GERRYMANDERING MUST END. All voting distrticts should be rearranged to approximate as closely as possible the actual demographics of the Nation, including spectrums of political parties, race, gender etc. This would have the beneficial effect of forcing candidates to find middle ground, and build consensus. It may make it more difficult to win elections, but that’s not our problem. Our problem is creating a system that works. An end to gerrymandering would go a long way towards ending the rancor of our political life.
FINALLY:
NEW DIVISIONS OF MEDIA CORPORATIONS SHOULD BE NON-PROFIT.
For those readers who did not mature in the era of clear, useful, unadorned “news” reporting, delivered by composed and dignified personalities like Huntley and Brinkley, Edward R. Murrow, and Walter Cronkite, it might be useful to know (and for those that did, to remember) that there was once a time in America when the news hour was nearly universally watched and trusted. Each network news division was equivalent to the elegant hood-ornament of a stately automobile, symbolizing the quality and probity of the corporate parent, a sort of free add-on to the corporate logo. In the 1960s, William Paley, Chairman of CBS, once addressed his news division and told them not to worry about money saying, “I have Jack Benny to make money.” In that day and age, the Church of the news was safely separated from the State of entertainment.

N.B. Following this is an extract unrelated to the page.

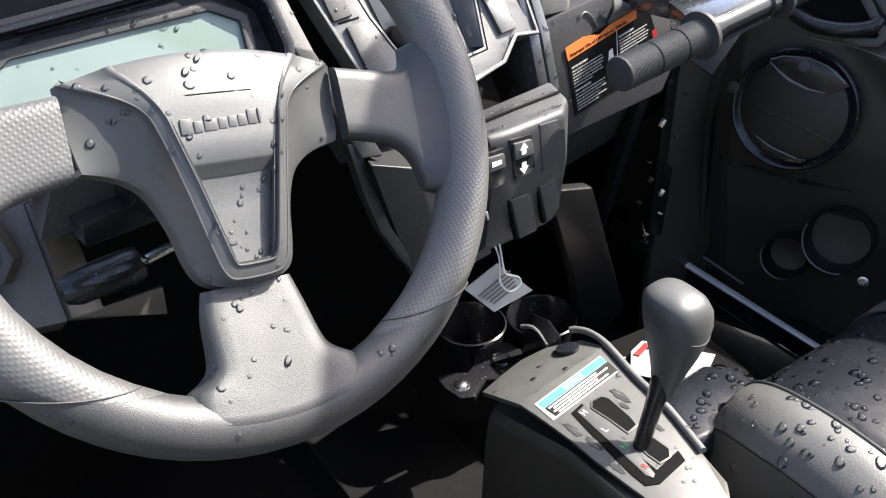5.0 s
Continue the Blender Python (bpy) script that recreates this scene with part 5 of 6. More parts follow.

Of course there never was a perfect America without conflict and compromise, but generally the news then was regarded as a sacred trust, which most people understood to be the critical lynchpin holding a functioning democracy together. Indeed, how could an uneducated or misinformed public possibly understand nuances of public policy, discriminate sincere from insincere candidates and good ideas from bad, if they did not understand the issues?
In the 1970s and ‘80s those once sacred barriers eroded and collapsed. The unexpected success of “60 Minutes” changed everything, most pertinently the nature of American news broadcasts, which were transformed into entertainment-disguised-as news. The public’s need-to-know was no longer the deciding factor in magazine reporting on dramatic events, scandals and closed-case murders, that might be years old by broadcast time. As a consequence, news outlets have a common incentive to reap the largest harvest of eyeballs in pursuit of revenues. Being forced to deliver profits, unerringly lowers the bar of relevance to concentrate on ‘drama,’ ‘fear,’ and ‘suspense’ stories with sure-fire hooks to hook distracted and over stimulated viewers. The elevated audience numbers justify increased prices from advertisers creating more corporate revenue.
What Is To Be Done?
It’s in the deepest, long-term interest of the American people to have news they need to know presented in the most objective, least feverish manner. It takes no more than 25 seconds of comparing nearly any American anchor to their Canadian or British counterpart to see how hyperbolic and shocked-by-the-ordinary our newsreaders are. It seems fair to say that given it’s critical nature, the People might bear the burden of the cost of objective news by demanding that networks make their news divisions non-profits (and less ad-saturated) and offering them a tax break to offset that loss of revenue. This could be one way for citizens to reclaim some control over their own airwaves and create a factual basis for public policy. It would certainly contribute to less rapid-fire, opinion-heavy soliloquys between men and women who appear to be contestants in rapid-speech contests.
In regards to on-line media, as there is in the above ground media, some system of fact checking needs to attend every news-oriented website. The cost of using the public infrastructure should be telling the truth. Claimants must be able to ‘source’ information, and if they cannot or will not, that lack of sourcing should be made public and if egregious, they should be banned from the air. Free speech is not lying.
Huge internet corporations like Facebook, Yahoo, Instagram, and Google should be held responsible for the ads they take and the information that they ‘forward’ on their websites. It is counter-productive to plead that one is simply an unregulated valve for conversations, when their massive platforms are being used as a trampoline to catapault destructive misinformation into the midst of our election machinery. Their scale alone should make them subject to regulation. If we do not regulate we will have to subsidize, and in at least one instance, the nation is already subsidizing the costs of the Russian intrusion into our last Presidential election.